1975 Greenlandic Provincial Council election
| 16 April 1975 |
- All 16 seats in the Provincial Council, plus compensatory seats
- Turnout: 66.84%
- This lists parties that won seats. See the complete results below.
| Party |  | Leader | Vote % | Seats | +/– |
|  | GAS | Odaq Olsen | 9.31 | 1 | +1 |
|  | KNAPK | Lamik Møller | 6.87 | 1 | 0 |
|  | Independents | – | 80.16 | 15 | −1 |
| Chairman before | Chairman after |
| Lars Chemnitz Independent | Lars Chemnitz Independent |

= 1975 Greenlandic Provincial Council election =

Provincial Council elections were held in Greenland on 16 April 1975.

==Electoral system==
Members of the Provincial Council were elected by first-past-the-post voting in 16 single-member constituencies. Political parties or lists were entitled to compensatory seats if they received more than one-sixteenth of the valid votes cast (6.25%).

==Results==
KNAPK won a directly elected seat with Lamik Møller elected in Paamiut. As the National Confederation of Trade Unions also received over 6.25% of the vote, they were awarded a compensatory seat, taken by Odaq Olsen.

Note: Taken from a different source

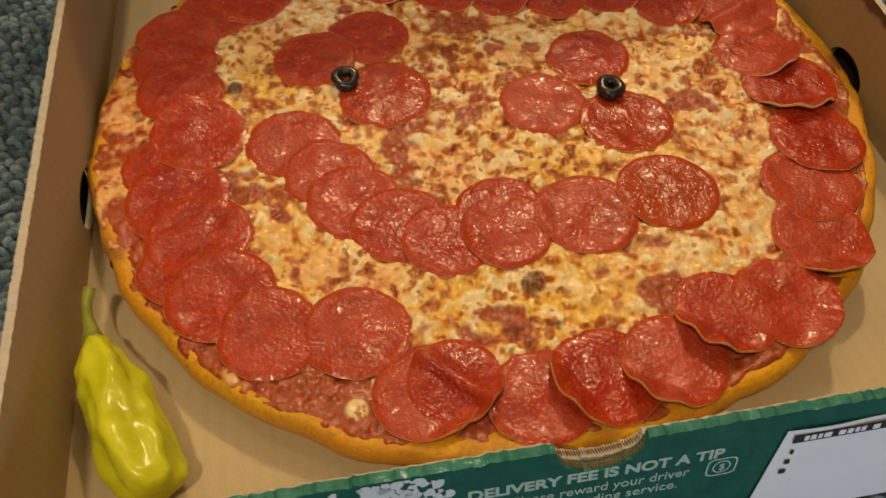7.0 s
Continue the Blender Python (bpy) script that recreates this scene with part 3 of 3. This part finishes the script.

| Party |  | Votes | % | Seats |
|  | National Confederation of Trade Unions | 1,438 | 9.31 | 1 |
|  | KNAPK [de] | 1,061 | 6.87 | 1 |
|  | Arnat Peqatigiit Kattuffiat [de] | 410 | 2.65 | 0 |
|  | Mikiki & Pedersen List | 155 | 1.00 | 0 |
|  | Independents | 12,382 | 80.16 | 15 |
| Total |  | 15,446 | 100.00 | 17 |
| Valid votes |  | 15,446 | 95.16 |  |
| Invalid/blank votes |  | 786 | 4.84 |  |
| Total votes |  | 16,232 | 100.00 |  |
| Registered voters/turnout |  | 24,286 | 66.84 |  |
Source: Atuagagdliutit, Danmarks Statistik

===Elected members===

| Constituency | Elected member |
| Aasiaat | Otto Steenholdt [de] |
| Ammassalik | Anders Andreassen [de] |
| Ittoqqortoormiit | Emil Arqe [de] |
| Kangâtsiaq | Nikolaj Karlsen [de] |
| Maniitsoq | Niels Carlo Heilmann [de] |
| Nanortalik | Hendrik Nielsen |
| Narsaq | Lars Godtfredsen [de] |
| Nuuk | Lars Chemnitz |
| Paamiut | Lamik Møller [de] |
| Qaanaaq | Asiajuk Sadorana [de] |
| Qaqortoq | Jonathan Motzfeldt |
| Qasigiannguit | Konrad Steenholdt [de] |
| Qeqertarsuaq | Knud Kristiansen [de] |
| Sisimiut | Jørgen C. F. Olsen [de] |
| Upernavik | Bendt Frederiksen [de] |
| Uummannaq | Severin Johansen [de] |
| Supplementary seat | Odaq Olsen [de] |
Source: Kjœr Sørensen

==Aftermath==
Severin Johansen was replaced by Hans Johansen during sessions between autumn 1976 and spring 1977.